Positive skewness: If the right tail  is longer than the left tail in the graph of the distribution, the function is said to have positive skewness. The presence of the extreme observations on the right hand side of a distribution makes it positively skewed.
So, if the mean > median> mode in any distribution, then it can be said to follow positive skewness.
Negative skewness: If the left tail  is longer than the right tail in the graph of the distribution, then the function will have negative skewness. The presence of the extreme observations on the left hand side of a distribution makes it positively skewed.
So, if the mean < median< mode in any distribution, then it can be said to follow negative skewness.
Zero skewness: If the two tails are of the same length and shape, then we say that the function has zero skewness. Then the distribution will be normal and symmetric.

## Skewness of Data

Any data can be said to be skewed, which meaning it tends to have a tail which is long on one side or the other. If the long tail is seen on the left hand side, then it is negative skewed data. If the long tail is seen on the right hand side, then it is positive skewed data. The normal distribution cannot be skewed as it will be perfectly symmetric.

## Measure of Skewness

The extent of skewness can be measured using different method. So in order to calculate skewness, the following methods can be use.

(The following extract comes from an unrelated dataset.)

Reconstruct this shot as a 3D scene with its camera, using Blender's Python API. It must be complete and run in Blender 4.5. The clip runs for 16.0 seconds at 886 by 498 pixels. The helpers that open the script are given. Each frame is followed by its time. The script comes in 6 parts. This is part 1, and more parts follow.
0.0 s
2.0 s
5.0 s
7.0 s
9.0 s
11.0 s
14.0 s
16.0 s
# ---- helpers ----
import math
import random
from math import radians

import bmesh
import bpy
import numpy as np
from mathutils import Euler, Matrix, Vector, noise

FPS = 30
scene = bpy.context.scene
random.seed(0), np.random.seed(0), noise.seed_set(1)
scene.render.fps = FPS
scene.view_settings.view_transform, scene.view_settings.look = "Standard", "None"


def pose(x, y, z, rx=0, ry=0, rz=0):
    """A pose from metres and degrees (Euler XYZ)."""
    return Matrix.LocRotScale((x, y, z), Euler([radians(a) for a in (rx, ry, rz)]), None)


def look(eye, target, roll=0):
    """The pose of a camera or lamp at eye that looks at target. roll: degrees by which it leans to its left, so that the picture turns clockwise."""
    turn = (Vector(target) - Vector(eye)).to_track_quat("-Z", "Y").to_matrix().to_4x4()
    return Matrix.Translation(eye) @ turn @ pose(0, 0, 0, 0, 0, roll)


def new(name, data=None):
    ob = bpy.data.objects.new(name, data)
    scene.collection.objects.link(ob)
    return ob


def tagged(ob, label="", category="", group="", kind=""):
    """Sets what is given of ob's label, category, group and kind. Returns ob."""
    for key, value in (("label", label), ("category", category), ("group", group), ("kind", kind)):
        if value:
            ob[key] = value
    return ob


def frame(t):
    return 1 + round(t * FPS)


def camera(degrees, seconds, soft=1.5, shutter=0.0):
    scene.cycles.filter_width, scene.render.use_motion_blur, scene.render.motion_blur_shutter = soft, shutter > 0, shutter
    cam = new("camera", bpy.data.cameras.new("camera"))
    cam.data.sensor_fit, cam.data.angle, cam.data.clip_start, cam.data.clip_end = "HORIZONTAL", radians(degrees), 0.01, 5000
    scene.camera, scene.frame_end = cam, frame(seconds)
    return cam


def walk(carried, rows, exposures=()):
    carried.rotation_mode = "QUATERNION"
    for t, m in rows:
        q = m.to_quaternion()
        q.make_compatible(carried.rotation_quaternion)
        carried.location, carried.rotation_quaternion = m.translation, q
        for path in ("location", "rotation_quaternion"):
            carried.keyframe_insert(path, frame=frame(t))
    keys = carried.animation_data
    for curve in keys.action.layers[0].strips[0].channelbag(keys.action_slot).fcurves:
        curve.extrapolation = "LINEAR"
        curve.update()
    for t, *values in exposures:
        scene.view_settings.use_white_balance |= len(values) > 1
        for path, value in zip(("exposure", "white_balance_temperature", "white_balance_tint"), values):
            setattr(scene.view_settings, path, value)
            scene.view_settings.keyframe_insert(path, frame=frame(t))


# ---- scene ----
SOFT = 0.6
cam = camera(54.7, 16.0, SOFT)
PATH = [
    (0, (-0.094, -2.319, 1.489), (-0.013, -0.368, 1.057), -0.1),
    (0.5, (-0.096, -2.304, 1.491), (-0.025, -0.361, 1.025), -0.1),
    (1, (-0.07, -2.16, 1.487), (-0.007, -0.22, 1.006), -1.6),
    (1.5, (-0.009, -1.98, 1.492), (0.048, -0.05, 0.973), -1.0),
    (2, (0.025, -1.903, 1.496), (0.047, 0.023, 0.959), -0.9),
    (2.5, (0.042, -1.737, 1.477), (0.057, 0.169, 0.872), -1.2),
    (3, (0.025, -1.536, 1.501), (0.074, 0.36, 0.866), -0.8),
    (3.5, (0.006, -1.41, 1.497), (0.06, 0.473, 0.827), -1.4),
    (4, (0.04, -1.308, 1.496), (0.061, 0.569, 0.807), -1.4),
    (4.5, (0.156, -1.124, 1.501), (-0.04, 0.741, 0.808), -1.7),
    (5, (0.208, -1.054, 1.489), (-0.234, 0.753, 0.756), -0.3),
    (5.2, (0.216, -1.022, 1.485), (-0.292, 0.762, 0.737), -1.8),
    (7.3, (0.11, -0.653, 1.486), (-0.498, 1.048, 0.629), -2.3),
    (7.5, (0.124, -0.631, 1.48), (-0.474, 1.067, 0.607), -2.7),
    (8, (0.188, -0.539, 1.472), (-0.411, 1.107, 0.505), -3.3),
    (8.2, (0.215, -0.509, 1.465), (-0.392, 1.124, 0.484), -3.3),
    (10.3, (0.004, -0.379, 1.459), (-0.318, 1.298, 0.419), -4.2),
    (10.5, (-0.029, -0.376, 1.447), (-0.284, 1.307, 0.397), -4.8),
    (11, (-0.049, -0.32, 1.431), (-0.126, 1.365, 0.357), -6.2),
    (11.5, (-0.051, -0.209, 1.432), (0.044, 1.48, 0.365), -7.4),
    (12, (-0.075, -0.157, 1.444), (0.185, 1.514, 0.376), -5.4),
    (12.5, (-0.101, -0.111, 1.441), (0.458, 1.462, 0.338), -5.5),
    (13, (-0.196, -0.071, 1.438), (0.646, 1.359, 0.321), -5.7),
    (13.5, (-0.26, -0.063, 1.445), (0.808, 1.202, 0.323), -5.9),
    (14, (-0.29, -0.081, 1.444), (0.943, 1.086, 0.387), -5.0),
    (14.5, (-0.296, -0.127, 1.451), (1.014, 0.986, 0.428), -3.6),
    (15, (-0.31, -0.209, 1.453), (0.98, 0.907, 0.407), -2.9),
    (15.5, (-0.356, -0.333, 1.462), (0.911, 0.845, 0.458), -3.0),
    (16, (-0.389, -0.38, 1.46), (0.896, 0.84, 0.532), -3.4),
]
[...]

1. Measure of skewness- Karl Pearson
In this the measure of skewness is based on the property of the divergence of mean from the mode in any skewed distribution.
The formula defined as the Karl Pearson’s Coefficient of skewness SK is
SK =$\frac{Mean-Mode}{S tan d arddeviation}$It is independent of the unit of measurements.
Using this interpreting skewness is easy

If SK > 0, then the distribution is positively skewed.
If SK < 0, then the distribution is negatively skewed

Now by the empirical relation, Mean – Mode = 3(Mean – Median)
Hence ,
Karl Pearson’s Coefficient of skewness SK can also be written in another way
SK =$\frac{3(Mean-Mode)}{Standard\ deviation}$

2. Measure of skewness- Bowley
The basic property here is based on quartiles of the skewed distribution.
The formula defined as the Bowley’s Coefficient of skewness SQ is
SQ =$\frac{Q_3-2m+Q_1}{Q_3-Q_1}$   where Q1 is the first quartile, M is the median and Q3 is the third quartile of the skewed distribution.
3. Measure of skewness- Kelly
It is based on the percentile value, that is, it is based on 10th percentile, P10 and 90th percentile P90, by which 10% of the observations on each extreme are ignored.
The formula defined as the Kelly’s Coefficient of skewness SP is
SP$\frac{P_{90}-2P_{50}+P_{10}}{P_{90}-P_{10}}$So any of the above three formulas for calculating skewness can be used to find the direction and extend of skewness. Here SK, SQ and SP are the skewness coefficient.

## Skewness Example

Lets consider the following data and lets try to find the skewness of it
3, 5, 7, 5, 6, 10, 12
We can use any of the formulas. So lets consider the Kark Pearson’s coefficient of skewness.
By the formula,
SK =  $\frac{Mean-Mode}{Standard\ deviation}$
So we need mean , mode and standard deviation

Here mean = $\frac{(3+5+7+5+6+10+12)}{7}$ = 6.86

As 5 is repeating two times, the mode = 5

Now standard deviation = $\sqrt{\frac{\sum(X_1-\bar{X})^2}{n-1}}$

= ((3-6.86)²+ (5-6.86)²+(7-6.86)²+(5-6.86)²+ (6-6.86)²+ (10-6.86)²+$\frac{(12-6.86)^2}{(7-1)}$
= 3.13
SK =
= $\frac{(6.86 – 5)}{3.13}$
= 0.59
As SK >0 , the distribution is positively skewed.

Population skewness
Other than the above mentioned method, there is a direct method to calculate the skewness of a distribution. It is based on the third moment and standard deviation.
The direct formula is
S=$\frac{1}{n}$ $\frac{\sum_{i-l}^{n}(X_i-X_{avg})^3}{\sigma^3}$

where n = sample size, $\sigma$ = population standard deviation
This can be used to find the population skewness.

## Sample Skewness

When we are dealing with a sample data, the formula for finding the skewness can be modified as
S=$\frac{n}{(n-1)(n-2)}$ $\frac{\sum_{i-l}^{n}(X_i-X_{avg})^3}{S^3}$

where n = sample size, s = sample standard deviation

## Histogram Skewness

A histogram is an extension of bar chart except that this is continuous. The data taken are grouped together in class intervals, and frequently data is marked accordingly. If a histogram is said to be symmetrically distributed, then the two halves of the histogram will appear like a mirror image to each other.

When the distribution is skewed, then the histogram will never have such a mirror image.
In the histogram diagram,

$\rightarrow$    If the left hand side bars are longer, skewness is negative.

$\rightarrow$    If the right hand side bars are longer, skewness is positive.